La régulation s’appuie également sur l’indice de référence des loyers qui plafonne la revalorisation annuelle. Les contrôles, pour l’heure encore ponctuels, reposent souvent sur l’initiative des locataires ou sur des enquêtes ciblées. La transparence progresse, mais la vigilance reste indispensable pour éviter les abus et garantir l’application du dispositif.
Avantages et limites pour les locataires et les propriétaires
Stabilité, transparence, prévisibilité. Les locataires cherchent à se protéger contre la flambée des loyers dans des zones sous tension. L’encadrement, issu de la loi ALUR puis consolidé par la loi ELAN, a permis dans plusieurs villes, Paris, Lille, Lyon, Villeurbanne, Bordeaux, Montpellier, de freiner la progression des loyers médians. Pour de nombreux ménages, ce dispositif garantit un budget logement plus lisible et limite les excès, surtout dans le secteur privé. Les étudiants, les jeunes actifs et les familles profitent d’une meilleure visibilité, notamment pour les logements intermédiaires où la concurrence reste vive.

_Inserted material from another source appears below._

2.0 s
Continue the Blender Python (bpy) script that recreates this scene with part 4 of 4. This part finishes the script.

Mais le plafonnement des loyers n’apporte pas toutes les réponses. Certains propriétaires, notamment ceux qui ont investi récemment ou se sont lancés dans de gros travaux, voient leur rentabilité se contracter. D’autres choisissent de retirer leur bien du circuit traditionnel pour le louer en meublé ou en saisonnier, échappant ainsi au dispositif. La tension peut aussi s’inviter dans la relation entre bailleurs et locataires, avec des discussions parfois animées autour des fameux compléments de loyer.
Sur le marché locatif, les acteurs institutionnels, sociétés, foncières, gèrent plus aisément les nouvelles contraintes. Les particuliers, eux, hésitent : maintenir leur bien en location classique ou explorer d’autres solutions ? Certains repoussent des travaux de rénovation, faute de certitude sur la rentabilité future. Ce contexte nourrit un débat vif sur les effets réels de l’encadrement : protection du locataire d’un côté, équilibre recherché pour les propriétaires de l’autre.

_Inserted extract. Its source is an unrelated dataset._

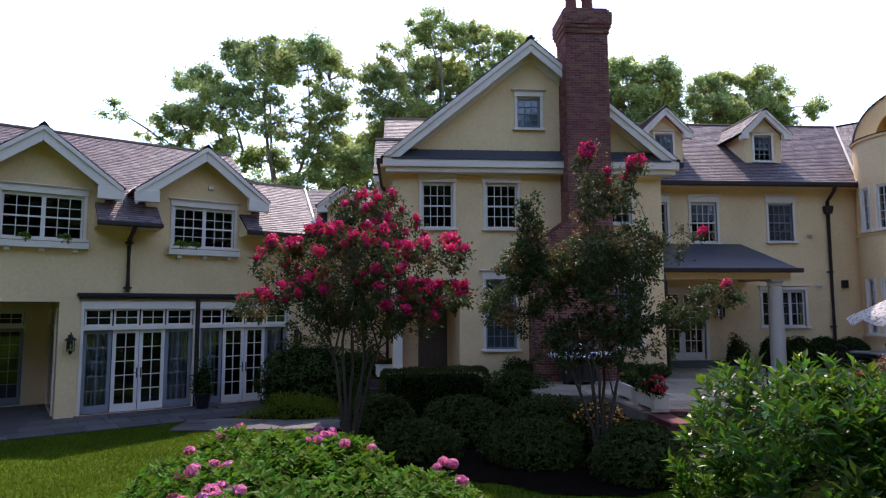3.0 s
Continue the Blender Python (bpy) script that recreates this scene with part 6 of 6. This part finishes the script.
# dark shrubs round the gabled block and the link
DARK = [(4.6, 16.9, 0.85, 1.35, 1.0, 1.15, 0.09), (6.0, 17.3, 0.75, 0.9, 0.8, 0.95, 0.09), (9.9, 14.4, 0.7, 0.9, 0.7, 0.7, 0.06), (8.6, 12.5, 0.4, 1.0, 0.8, 0.6, 0.07),
        (10.2, 12.2, 0.45, 0.9, 0.8, 0.6, 0.07), (9.6, 10.6, 0.35, 0.9, 0.7, 0.5, 0.07), (11.0, 9.4, 0.4, 0.7, 0.7, 0.6, 0.07), (7.5, 11.2, 0.3, 0.8, 0.7, 0.4, 0.07), (6.7, 13.2, 0.4, 0.8, 0.6, 0.55, 0.07)]
for i, (x, y, z, rx, ry, rz, sz) in enumerate(DARK):
    shrub("evergreen_shrub", "dark green evergreen shrub in a shaded bed", "shrub", (x, y, z), (rx, ry, rz), LEAF_DARK, 1500, sz * 1.3, 101 + i, per=3, ratio=0.45, rough=0.16, depth=0.3, low=-0.6, group="bed shrubs")
shrub("low_perennials", "yellow-green low perennials in front of a dark shrub", "plant", (4.6, 15.45, 0.12), (1.25, 0.5, 0.5), LEAF_HEDGE, 3800, 0.1, 120, ratio=0.25, rough=0.25, depth=0.4, low=0.0, up=1.2, core=0.6)
# clipped balls and foundation plants along the middle wing and bay
for i, (x, y, rx, rz) in enumerate(((18.85, 18.2, 0.5, 0.58), (19.65, 18.3, 0.58, 0.55), (20.5, 18.3, 0.62, 0.55), (21.35, 18.2, 0.58, 0.55), (22.6, 15.6, 0.75, 0.42), (23.9, 15.45, 0.6, 0.4), (25.0, 15.6, 0.5, 0.42))):
    shrub("box_ball", "dark clipped box shrub against the house", "shrub", (x, y, TERR + 0.42), (rx, rx * 0.85, rz), LEAF_DARK, 2400, 0.045, 131 + i, ratio=0.6, rough=0.07, depth=0.15, low=-0.9, core=0.9, group="clipped box", base_z=TERR)
for i, (x, y, rx, rz) in enumerate(((13.15, 15.85, 0.55, 0.26), (13.95, 15.9, 0.45, 0.22), (14.9, 17.6, 0.5, 0.85), (17.75, 18.5, 0.3, 0.5), (10.3, 15.8, 0.4, 0.35))):
    shrub("foundation_plant", "leafy green plant against the house wall", "plant", (x, y, TERR + rz * 0.6), (rx, rx * 0.7, rz * 0.9), LEAF_DARK if i != 2 else LEAF_HYDRA, 700, 0.075, 141 + i, per=3, ratio=0.55, rough=0.5, depth=0.5, low=-0.6, core=0.5, group="foundation plants", base_z=TERR)
th, p, nr, rs = shrub("coneflowers", "orange coneflowers in the bed by the steps", "flowers", (11.0, 11.3, 0.5), (0.6, 0.75, 0.5), LEAF_DARK, 1500, 0.09, 150, ratio=0.3, low=-0.3, core=0.75)
sel = nr[:, 2] > 0.35
b = p[sel][:260]
f = part("flower_carpet", leaf_mesh("flower_carpet", b + np.array((0, 0, 0.06)), unit(rs.normal(0, 1, b.shape) * np.array((1, 1, 0.2))), np.tile(np.array((0.0, -0.4, 1.0)), (len(b), 1)), np.full(len(b), 0.07), np.full(len(b), 0.065), GOLD), GOLD, th, "orange blooms")
f["kind"] = "stuff"
shrub("evergreen_shrub", "dark low shrub at the porch post", "shrub", (-5.6, 12.2, 0.2), (0.9, 0.5, 0.35), LEAF_DARK, 900, 0.08, 160, per=3, ratio=0.45, low=-0.2)


# trees: a branching skeleton with clumps of leaves at its tips
def limbs(g, p, d, length, rad, level, rnd, tips, spread=0.65, droop=0.0, top=3):
    q = p
    pts = [tuple(p)]
    n = 4
    for i in range(n):
        d = (d + Vector((rnd.uniform(-1, 1), rnd.uniform(-1, 1), rnd.uniform(-0.5, 0.8) - droop)) * 0.14).normalized()
        q = q + d * (length / n)
        pts.append(tuple(q))
    g.tube(pts, rad, 7 if level == 0 else 5, rad * 0.55)
    if level >= top - 1:
        tips += [Vector(pts[2]), Vector(pts[3]), Vector(pts[4])]
    if level >= top:
        return
    for k in range(rnd.choice((2, 3, 3)) if level else rnd.choice((3, 4))):
        a = rnd.uniform(0, 6.283)
        side = d.orthogonal().normalized()
        side.rotate(Matrix.Rotation(a, 3, d))
        nd = (d + side * rnd.uniform(spread * 0.6, spread * 1.5)).normalized()
        start = Vector(pts[rnd.choice((2, 3, 4, 4))])
        limbs(g, start, nd, length * rnd.uniform(0.6, 0.85), rad * 0.55, level + 1, rnd, tips, spread, droop, top)


def tall_tree(name, x, y, height, spread, seed, leaves, size, lab, y0=0.1, low=0.38, clumps=480, top=3, leaf=None):
    rnd = random.Random(seed)
    th = thing(name, lab, "tree", "trees behind the house", at=pose(x, y, y0))
    g, tips = Geo(), []
    lead = Vector((rnd.uniform(-0.05, 0.05), rnd.uniform(-0.05, 0.05), 1))
    base = Vector((0, 0, -0.2))
    trunk = [tuple(base + lead * (height * 0.78 * i / 6) + Vector((rnd.uniform(-0.2, 0.2), rnd.uniform(-0.2, 0.2), 0)) * (i > 0)) for i in range(7)]
    g.tube(trunk, height * 0.02, 9, height * 0.006)
    for i in range(13):
        t = low + (1 - low) * i / 12
        k = min(int(t * 6), 5)
        s = Vector(trunk[k]).lerp(Vector(trunk[k + 1]), t * 6 - k)
        a = i * 2.4 + rnd.uniform(-0.5, 0.5)
        prof = math.sin(math.pi * (0.22 + 0.62 * (t - low) / (1 - low))) ** 0.7
        d = Vector((math.cos(a), math.sin(a), 0.35 + 0.9 * (t - low))).normalized()
        limbs(g, s, d, spread * 0.5 * prof, height * 0.0075 * (1.2 - t * 0.6), 0, rnd, tips, 0.75, 0.03, top)
    tips += [Vector(trunk[6]) + Vector((rnd.uniform(-1, 1), rnd.uniform(-1, 1), rnd.uniform(0, 1.5))) for _ in range(6)]
    part("trunk", g, BARK, th, "grey branching trunk")
    rs = np.random.RandomState(seed)
    T = np.array([tuple(t) for t in tips])
    T = T[T[:, 2] > height * low * 0.8]
    T = T[rs.permutation(len(T))[:clumps]]
    R = rs.uniform(0.45, 1.0, (len(T), 1)) * np.array((1.0, 1.0, 0.6)) * (spread / 7) ** 0.5
    T = T + rs.normal(0, 0.6, T.shape)
    near = np.sort(np.linalg.norm(T[:, None] - T[None], axis=2), axis=1)[:, 3]
    lone = 1.9 if size < 0.5 else 99.0
    T, R = T[near < lone], R[near < lone]         # no clump hangs in the air by itself
    b, w, nn = clumped(T, R, max(1, leaves // len(T)), rs, 0.5, 0.1)
    ln = size * rs.uniform(0.6, 1.35, len(b))
    leaf = leaf or LEAF_TREE
    lf = part("crown", leaf_mesh("crown", b, w, nn, ln, ln * 0.7, leaf, LEAF2), leaf, th, "green leafy crown with gaps")
    lf["kind"] = "stuff"
    return th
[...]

Quelles perspectives pour l’encadrement des loyers dans les années à venir ?
Le plafonnement des loyers s’est installé pour de bon dans le paysage des grandes villes françaises. Mais son avenir fait débat. Plusieurs pistes émergent, toutes en quête d’un équilibre entre accès au logement et maintien d’une offre suffisante. La loi ELAN a prolongé l’expérimentation jusqu’en 2026, et déjà, certains réclament l’extension du dispositif à d’autres agglomérations où la pression immobilière se fait sentir.
Mais quelle efficacité réelle ? À Paris, la mesure a permis de limiter la hausse des loyers pour une partie des logements, mais chaque ajustement se heurte à la complexité du marché. Des évolutions législatives sont à l’étude, notamment sur les compléments de loyer et la transparence des annonces. Les commissions départementales de conciliation sont de plus en plus sollicitées. Le contenu des baux, la justification des montants et la traçabilité des procédures deviennent des questions brûlantes.
Les professionnels du secteur attendent des signaux stables pour se projeter. Les investisseurs institutionnels, moins sensibles aux à-coups, pourraient tirer leur épingle du jeu si le plafonnement s’étend. Les bailleurs privés, eux, devront réajuster leur stratégie, entre arbitrages patrimoniaux et adaptation du mode de mise en location. Reste à savoir si le dispositif saura accompagner la production de nouveaux logements tout en préservant l’attractivité du parc existant. Le sujet, lui, n’a pas fini d’attiser les débats, et de dessiner la carte du logement pour les années à venir.